--- Given information ---

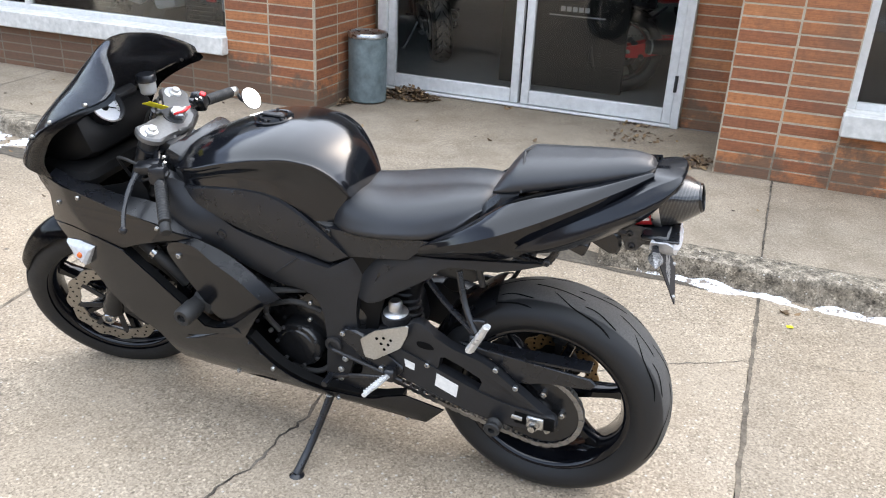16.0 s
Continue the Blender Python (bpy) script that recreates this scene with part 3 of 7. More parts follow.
# kerbs: weathered, chipped, with a rounded nose
def kerb(name, u0, u1, v0, v1, h, seed, label, square=0.0):
    """Square: how far the face towards the lot stands upright."""
    bm = bmesh.new()
    n = max(4, int(abs(u1 - u0) / 0.016))
    prof = ((v0, -0.02), (v0, h * 0.8), (v0 + (v1 - v0) * 0.12, h), (v0 + (v1 - v0) * 0.35, h * 1.02), (v0 + (v1 - v0) * 0.58, h * 1.02), (v0 + (v1 - v0) * 0.78, h * 0.93), (v0 + (v1 - v0) * 0.90, h * 0.72), (v0 + (v1 - v0) * 0.97, h * 0.38), (v1, 0.0), (v1, -0.02))
    full = (None, None, None, None, (0.86, 1.02), (0.95, 0.98), (0.985, 0.80), (0.965, 0.35))
    prof = [p if j > 7 or full[j] is None else (p[0] + square * (v0 + (v1 - v0) * full[j][0] - p[0]), p[1] + square * (h * full[j][1] - p[1])) for j, p in enumerate(prof)]
    rows = []
    for i in range(n + 1):
        u = u0 + (u1 - u0) * i / n
        endk = min(1, (i + 0.6) * 0.5, (n - i + 0.6) * 0.5)
        r = []
        for j, (v, z) in enumerate(prof):
            w = noise.noise((u * 3.1, j * 0.9, seed)) * 0.012 + noise.noise((u * 37, j * 2.3, seed)) * 0.006 + noise.noise((u * 90, j * 3.1, seed)) * 0.004
            k = 0 if z <= 0 else 1
            chip = -0.035 * max(0, noise.noise((u * 2.3, 0, seed + 5)) - 0.3) if j >= 3 else 0
            r.append(lot(u, v + w * (1 if j > 2 else 0.3), (z * (0.55 + 0.45 * endk) + w * 0.5 * k + chip * k)))
        rows.append(r)
    add_loft(bm, rows, True, True)
    return tagged(part(name, bm, KERB, sharp=70), label, "kerb", kind="structure")


kerb("kerb", -6.0, -0.20, 0.22, 0.40, 0.110, 2, "broken weathered concrete kerb block", 1.0)
kerb("kerb", 2.42, 4.0, 0.03, 0.24, 0.10, 7, "grey weathered concrete kerb along the walkway", 1.0)
kerb("kerb", 4.03, 8.2, 0.02, 0.23, 0.11, 9, "grey weathered concrete kerb along the walkway", 1.0)
kerb("kerb", 8.23, 14.0, 0.02, 0.23, 0.11, 12, "grey weathered concrete kerb along the walkway", 0.6)


# melting snow
def snow(name, path, inner, seed, thick, label):
    """Path: (u, outer v); the inner edge follows inner(u)."""
    bm = bmesh.new()
    rows = []
    us = np.arange(path[0][0], path[-1][0], 0.03)
    for u in us:
        vo = lerp(u, [p[0] for p in path], [p[1] for p in path]) + (0.4 if seed == 6 else 1.0) * (0.10 * noise.noise((u * 5, seed, 0)) + 0.05 * noise.noise((u * 21, seed, 0)))
        vi = inner(u)
        r = []
        for k in range(9):
            s = k / 8
            v = vi + (vo - vi) * s
            h = thick * (1 - s ** 3) * ((0.46 if seed == 6 else 0.30) + 1.0 * noise.noise((u * 6, v * 9, seed))) + 0.009 * noise.noise((u * 30, v * 30, seed))
            r.append(lot(u, v, max(h, -0.006) if 0 < k < 8 else -0.004 if k == 8 else h))
        rows.append(r)
    add_loft(bm, rows)
    return tagged(part(name, bm, SNOW, sharp=80), label, "snow", kind="stuff")


snow("snow_bank", ((1.93, 0.37), (2.2, 0.40), (2.44, 0.41), (3.24, 0.47), (4.0, 0.53), (4.56, 0.54), (6, 0.52), (7.42, 0.52), (9, 0.47)), lambda u: 0.19 if u > 2.45 else 0.25, 3, 0.030, "strip of dirty melting snow along the kerb")
snow("snow_bank", ((-5, 0.475), (-1.6, 0.455), (-1.2, 0.452), (-0.9, 0.455), (-0.62, 0.435), (-0.36, 0.405)), lambda u: 0.36, 6, 0.034, "thin strip of melting snow at the kerb foot")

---

**What to work on**:
Take each line containing the string "with" and copy it out.

**Answer to this task**:
Continue the Blender Python (bpy) script that recreates this scene with part 3 of 7. More parts follow.
# kerbs: weathered, chipped, with a rounded nose